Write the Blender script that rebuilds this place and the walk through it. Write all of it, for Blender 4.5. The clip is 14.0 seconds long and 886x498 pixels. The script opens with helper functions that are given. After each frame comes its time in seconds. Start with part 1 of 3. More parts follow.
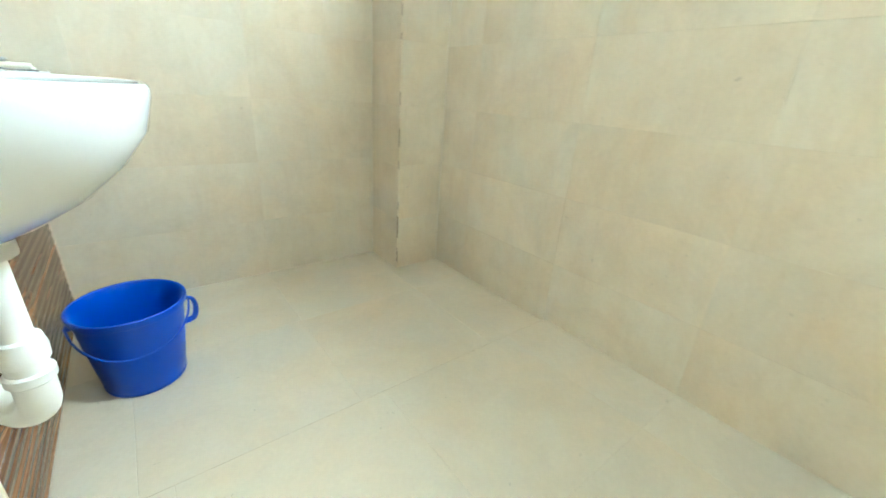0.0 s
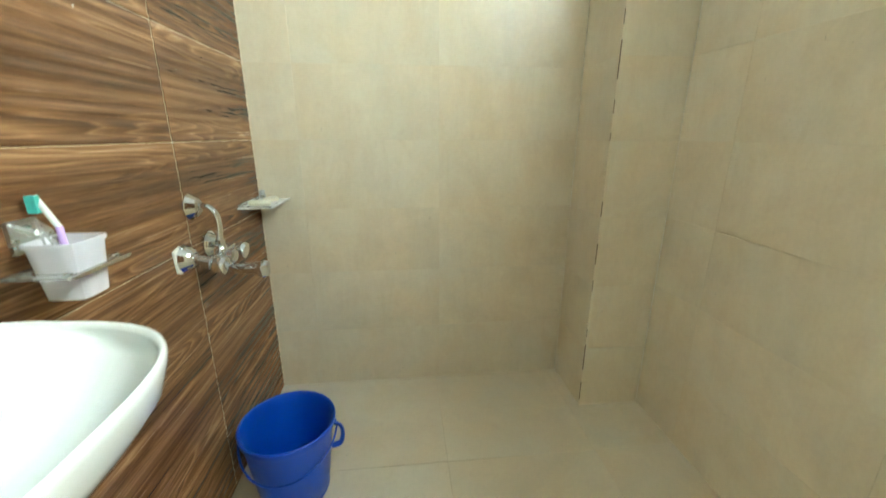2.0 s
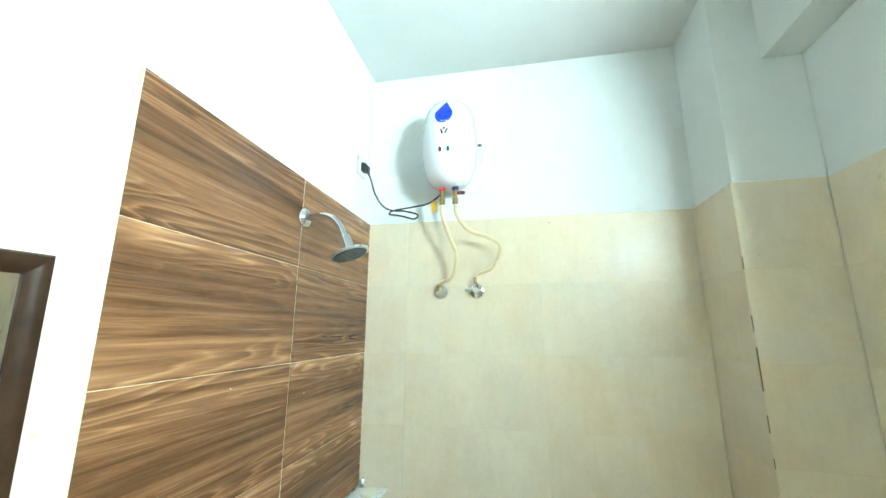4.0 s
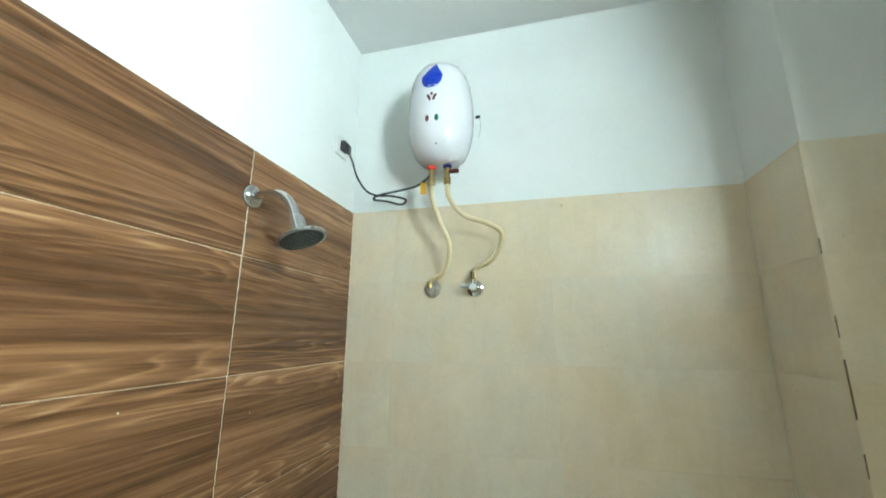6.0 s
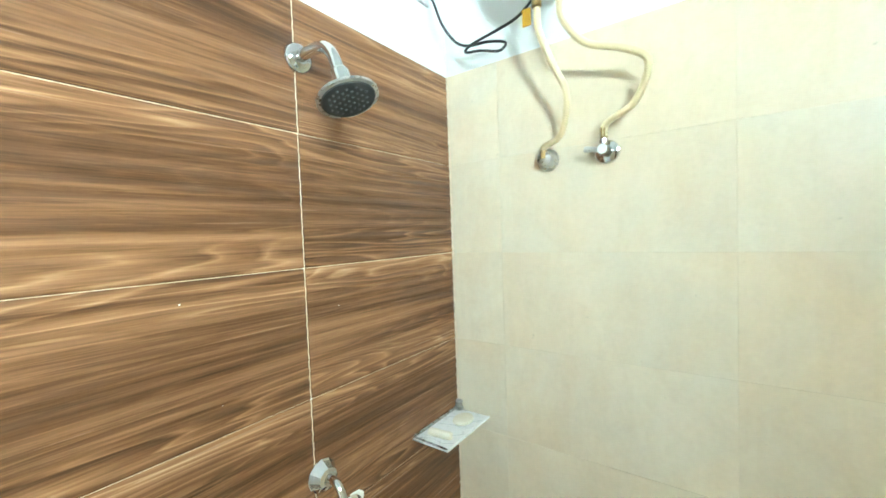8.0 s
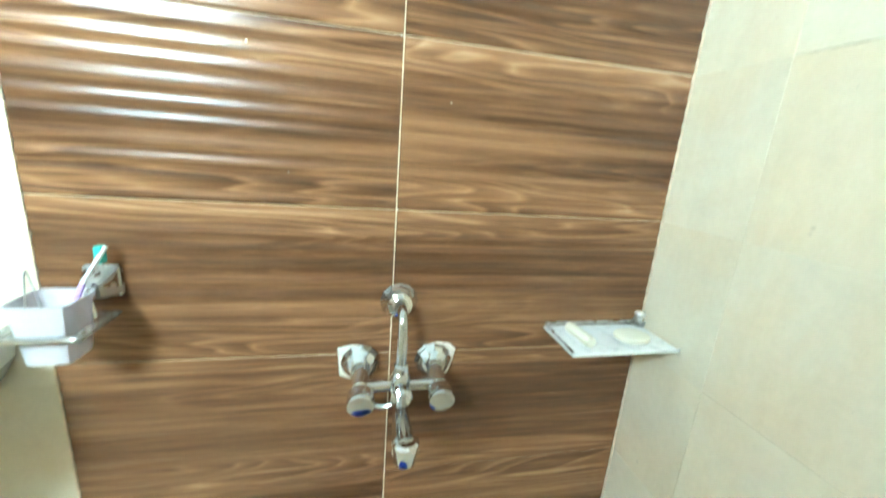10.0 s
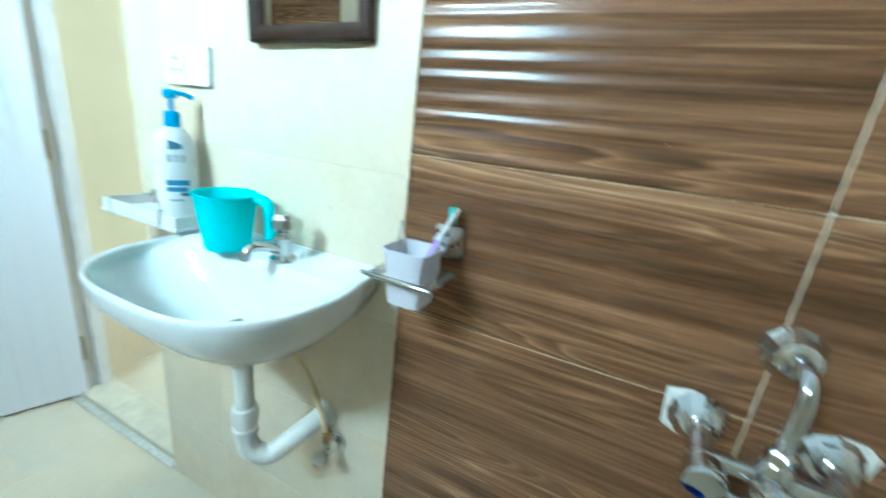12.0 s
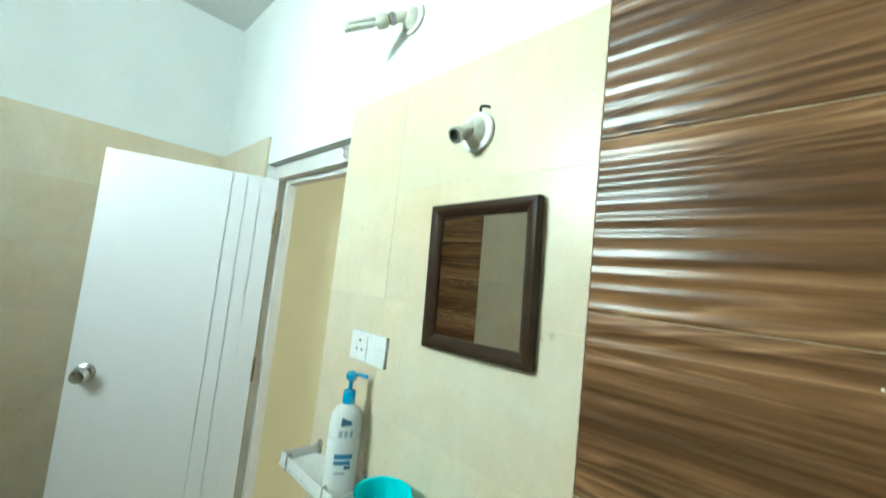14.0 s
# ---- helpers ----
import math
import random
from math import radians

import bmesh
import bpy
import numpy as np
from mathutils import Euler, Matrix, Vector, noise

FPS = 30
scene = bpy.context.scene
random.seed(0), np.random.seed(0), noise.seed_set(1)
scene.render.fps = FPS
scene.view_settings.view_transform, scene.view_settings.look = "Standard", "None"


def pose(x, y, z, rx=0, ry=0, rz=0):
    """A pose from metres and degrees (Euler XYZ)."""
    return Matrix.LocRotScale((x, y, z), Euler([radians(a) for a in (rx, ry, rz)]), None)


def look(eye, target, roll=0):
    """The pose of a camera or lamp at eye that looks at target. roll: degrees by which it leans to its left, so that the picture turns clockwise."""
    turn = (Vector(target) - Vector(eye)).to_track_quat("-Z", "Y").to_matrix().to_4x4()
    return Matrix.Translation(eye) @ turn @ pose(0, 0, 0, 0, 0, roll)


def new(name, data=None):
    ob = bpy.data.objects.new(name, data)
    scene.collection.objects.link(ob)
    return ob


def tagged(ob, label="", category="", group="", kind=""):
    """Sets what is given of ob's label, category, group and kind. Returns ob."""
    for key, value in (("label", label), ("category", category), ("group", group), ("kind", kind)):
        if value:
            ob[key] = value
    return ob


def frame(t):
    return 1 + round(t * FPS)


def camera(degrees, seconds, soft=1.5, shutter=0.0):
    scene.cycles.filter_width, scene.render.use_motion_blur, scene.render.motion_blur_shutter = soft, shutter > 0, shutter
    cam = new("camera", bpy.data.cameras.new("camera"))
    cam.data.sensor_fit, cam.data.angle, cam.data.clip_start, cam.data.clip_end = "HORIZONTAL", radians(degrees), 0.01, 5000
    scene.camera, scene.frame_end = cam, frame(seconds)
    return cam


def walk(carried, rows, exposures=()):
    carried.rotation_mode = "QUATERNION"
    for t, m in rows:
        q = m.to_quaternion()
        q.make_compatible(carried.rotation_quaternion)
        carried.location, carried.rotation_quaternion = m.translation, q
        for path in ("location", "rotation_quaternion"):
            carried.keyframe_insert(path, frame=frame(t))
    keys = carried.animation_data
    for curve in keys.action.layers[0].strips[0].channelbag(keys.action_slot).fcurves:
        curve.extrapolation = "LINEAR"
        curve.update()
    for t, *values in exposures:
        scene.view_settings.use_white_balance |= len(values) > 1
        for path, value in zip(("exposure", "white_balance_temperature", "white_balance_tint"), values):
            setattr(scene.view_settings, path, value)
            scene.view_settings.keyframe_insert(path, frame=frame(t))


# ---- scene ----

=-=-=

(Task statement):
Repeat exactly, and only, the lines from the one containing "for path, value" through the end of the material.

(Written solution):
        for path, value in zip(("exposure", "white_balance_temperature", "white_balance_tint"), values):
            setattr(scene.view_settings, path, value)
            scene.view_settings.keyframe_insert(path, frame=frame(t))


# ---- scene ----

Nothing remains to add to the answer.